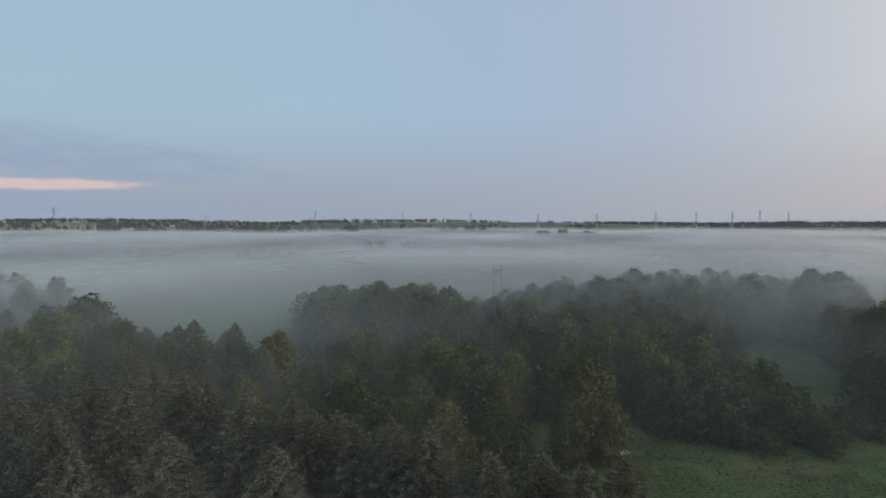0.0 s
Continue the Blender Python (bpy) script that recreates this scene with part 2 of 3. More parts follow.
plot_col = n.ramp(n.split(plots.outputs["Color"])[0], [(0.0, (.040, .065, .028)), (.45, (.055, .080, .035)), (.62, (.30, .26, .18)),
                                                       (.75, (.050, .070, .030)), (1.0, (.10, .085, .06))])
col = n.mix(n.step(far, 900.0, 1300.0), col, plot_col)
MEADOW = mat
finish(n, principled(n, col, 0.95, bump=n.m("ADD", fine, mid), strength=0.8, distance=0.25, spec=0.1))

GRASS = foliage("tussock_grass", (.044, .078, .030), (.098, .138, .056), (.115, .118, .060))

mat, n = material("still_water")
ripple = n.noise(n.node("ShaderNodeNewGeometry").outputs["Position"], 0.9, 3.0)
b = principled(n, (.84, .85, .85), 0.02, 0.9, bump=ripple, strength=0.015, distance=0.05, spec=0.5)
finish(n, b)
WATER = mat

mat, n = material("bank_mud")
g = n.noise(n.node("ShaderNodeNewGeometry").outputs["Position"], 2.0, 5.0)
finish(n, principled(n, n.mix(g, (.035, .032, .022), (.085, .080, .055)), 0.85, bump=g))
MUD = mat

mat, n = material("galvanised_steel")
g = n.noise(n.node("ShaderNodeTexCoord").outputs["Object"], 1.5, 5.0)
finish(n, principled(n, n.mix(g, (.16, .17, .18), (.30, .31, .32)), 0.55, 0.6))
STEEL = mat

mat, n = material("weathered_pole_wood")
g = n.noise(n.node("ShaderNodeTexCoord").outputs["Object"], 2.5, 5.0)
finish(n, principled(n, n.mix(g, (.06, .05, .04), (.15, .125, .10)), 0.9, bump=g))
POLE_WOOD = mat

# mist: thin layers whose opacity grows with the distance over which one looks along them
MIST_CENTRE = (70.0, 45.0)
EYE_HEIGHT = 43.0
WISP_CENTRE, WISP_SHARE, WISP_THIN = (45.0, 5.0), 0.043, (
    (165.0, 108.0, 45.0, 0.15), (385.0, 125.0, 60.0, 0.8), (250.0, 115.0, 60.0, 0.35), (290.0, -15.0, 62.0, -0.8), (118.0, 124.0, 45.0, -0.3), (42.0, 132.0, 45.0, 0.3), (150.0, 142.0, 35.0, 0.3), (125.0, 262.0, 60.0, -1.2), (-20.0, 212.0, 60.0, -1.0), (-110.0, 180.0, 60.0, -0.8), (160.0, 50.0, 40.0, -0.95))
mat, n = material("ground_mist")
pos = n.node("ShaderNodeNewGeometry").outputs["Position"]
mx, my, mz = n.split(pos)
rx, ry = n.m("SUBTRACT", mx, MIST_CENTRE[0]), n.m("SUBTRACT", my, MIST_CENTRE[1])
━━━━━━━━
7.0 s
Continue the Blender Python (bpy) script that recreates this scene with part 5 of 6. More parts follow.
━━━━━━━━
_Task to carry out:_
Give again the lines from the one with "3. More parts follow." to the one with "strength=0.8, distance=0.25, spec=0.1))", both lines included, exactly and with no other line.

_Result:_
Continue the Blender Python (bpy) script that recreates this scene with part 2 of 3. More parts follow.
plot_col = n.ramp(n.split(plots.outputs["Color"])[0], [(0.0, (.040, .065, .028)), (.45, (.055, .080, .035)), (.62, (.30, .26, .18)),
                                                       (.75, (.050, .070, .030)), (1.0, (.10, .085, .06))])
col = n.mix(n.step(far, 900.0, 1300.0), col, plot_col)
MEADOW = mat
finish(n, principled(n, col, 0.95, bump=n.m("ADD", fine, mid), strength=0.8, distance=0.25, spec=0.1))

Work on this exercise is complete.